▶ Data extract

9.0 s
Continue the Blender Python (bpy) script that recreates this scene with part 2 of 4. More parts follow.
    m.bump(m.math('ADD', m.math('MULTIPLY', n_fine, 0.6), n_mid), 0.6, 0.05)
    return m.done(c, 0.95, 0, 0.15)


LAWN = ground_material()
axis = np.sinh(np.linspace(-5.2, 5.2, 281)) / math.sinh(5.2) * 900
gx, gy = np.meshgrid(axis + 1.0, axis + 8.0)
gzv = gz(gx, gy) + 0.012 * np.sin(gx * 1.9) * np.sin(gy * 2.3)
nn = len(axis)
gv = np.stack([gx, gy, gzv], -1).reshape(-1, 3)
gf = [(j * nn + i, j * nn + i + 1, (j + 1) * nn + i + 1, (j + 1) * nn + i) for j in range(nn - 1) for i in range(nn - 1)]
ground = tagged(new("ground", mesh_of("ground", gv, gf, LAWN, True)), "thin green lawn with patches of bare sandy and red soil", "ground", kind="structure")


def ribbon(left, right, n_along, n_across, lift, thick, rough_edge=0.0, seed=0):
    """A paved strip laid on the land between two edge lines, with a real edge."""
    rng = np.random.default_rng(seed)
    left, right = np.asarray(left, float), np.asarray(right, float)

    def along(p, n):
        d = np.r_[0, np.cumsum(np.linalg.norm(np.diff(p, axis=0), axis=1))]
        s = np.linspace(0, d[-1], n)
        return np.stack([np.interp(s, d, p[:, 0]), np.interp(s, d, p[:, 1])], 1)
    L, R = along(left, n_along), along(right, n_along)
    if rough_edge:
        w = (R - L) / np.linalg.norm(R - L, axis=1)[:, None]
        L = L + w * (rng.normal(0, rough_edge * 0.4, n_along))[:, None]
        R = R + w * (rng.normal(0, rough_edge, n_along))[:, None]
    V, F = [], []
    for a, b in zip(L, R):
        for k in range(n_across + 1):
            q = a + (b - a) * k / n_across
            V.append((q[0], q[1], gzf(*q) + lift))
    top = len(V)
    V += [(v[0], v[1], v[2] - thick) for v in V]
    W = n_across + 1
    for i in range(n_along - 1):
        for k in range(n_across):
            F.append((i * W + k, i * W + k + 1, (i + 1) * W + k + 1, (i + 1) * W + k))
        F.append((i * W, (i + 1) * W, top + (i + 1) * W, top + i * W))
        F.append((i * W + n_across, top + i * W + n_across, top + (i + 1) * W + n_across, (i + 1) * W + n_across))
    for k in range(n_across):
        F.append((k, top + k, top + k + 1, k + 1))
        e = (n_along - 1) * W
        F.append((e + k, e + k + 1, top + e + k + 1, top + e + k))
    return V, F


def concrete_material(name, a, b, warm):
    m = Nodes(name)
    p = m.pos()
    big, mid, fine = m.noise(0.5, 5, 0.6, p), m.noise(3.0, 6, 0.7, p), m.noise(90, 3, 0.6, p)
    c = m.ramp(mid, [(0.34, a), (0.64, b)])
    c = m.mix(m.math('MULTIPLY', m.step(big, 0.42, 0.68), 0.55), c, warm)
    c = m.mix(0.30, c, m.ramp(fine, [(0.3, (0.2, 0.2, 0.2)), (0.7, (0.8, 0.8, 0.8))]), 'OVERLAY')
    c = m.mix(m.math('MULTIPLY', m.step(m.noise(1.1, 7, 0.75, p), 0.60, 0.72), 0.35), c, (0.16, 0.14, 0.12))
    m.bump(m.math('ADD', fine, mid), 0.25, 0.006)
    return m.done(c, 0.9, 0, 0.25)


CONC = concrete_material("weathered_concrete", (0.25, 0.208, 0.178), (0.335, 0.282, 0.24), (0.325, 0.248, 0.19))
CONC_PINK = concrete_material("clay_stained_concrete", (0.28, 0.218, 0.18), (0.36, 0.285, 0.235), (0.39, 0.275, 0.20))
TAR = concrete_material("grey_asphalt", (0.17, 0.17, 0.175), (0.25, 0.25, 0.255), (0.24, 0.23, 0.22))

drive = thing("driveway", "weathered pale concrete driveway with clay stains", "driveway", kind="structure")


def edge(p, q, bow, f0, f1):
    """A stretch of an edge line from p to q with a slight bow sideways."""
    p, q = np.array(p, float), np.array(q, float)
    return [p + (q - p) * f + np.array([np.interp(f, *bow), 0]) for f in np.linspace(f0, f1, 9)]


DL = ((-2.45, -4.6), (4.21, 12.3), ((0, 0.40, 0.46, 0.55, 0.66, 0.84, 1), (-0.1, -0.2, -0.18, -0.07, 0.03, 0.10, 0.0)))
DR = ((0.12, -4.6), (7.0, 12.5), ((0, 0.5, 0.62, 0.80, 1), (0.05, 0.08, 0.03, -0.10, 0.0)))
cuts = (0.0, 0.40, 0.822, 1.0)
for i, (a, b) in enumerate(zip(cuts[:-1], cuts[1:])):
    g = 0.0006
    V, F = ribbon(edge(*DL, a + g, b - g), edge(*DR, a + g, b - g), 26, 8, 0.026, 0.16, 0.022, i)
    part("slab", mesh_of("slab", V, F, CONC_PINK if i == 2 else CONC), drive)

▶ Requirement
Write down again the exact lines running from the beginning of the data to the line containing "left, right = np.asarray(left, float), np.asarray(right, float)", with both ends included.

▶ Reply
9.0 s
Continue the Blender Python (bpy) script that recreates this scene with part 2 of 4. More parts follow.
    m.bump(m.math('ADD', m.math('MULTIPLY', n_fine, 0.6), n_mid), 0.6, 0.05)
    return m.done(c, 0.95, 0, 0.15)


LAWN = ground_material()
axis = np.sinh(np.linspace(-5.2, 5.2, 281)) / math.sinh(5.2) * 900
gx, gy = np.meshgrid(axis + 1.0, axis + 8.0)
gzv = gz(gx, gy) + 0.012 * np.sin(gx * 1.9) * np.sin(gy * 2.3)
nn = len(axis)
gv = np.stack([gx, gy, gzv], -1).reshape(-1, 3)
gf = [(j * nn + i, j * nn + i + 1, (j + 1) * nn + i + 1, (j + 1) * nn + i) for j in range(nn - 1) for i in range(nn - 1)]
ground = tagged(new("ground", mesh_of("ground", gv, gf, LAWN, True)), "thin green lawn with patches of bare sandy and red soil", "ground", kind="structure")


def ribbon(left, right, n_along, n_across, lift, thick, rough_edge=0.0, seed=0):
    """A paved strip laid on the land between two edge lines, with a real edge."""
    rng = np.random.default_rng(seed)
    left, right = np.asarray(left, float), np.asarray(right, float)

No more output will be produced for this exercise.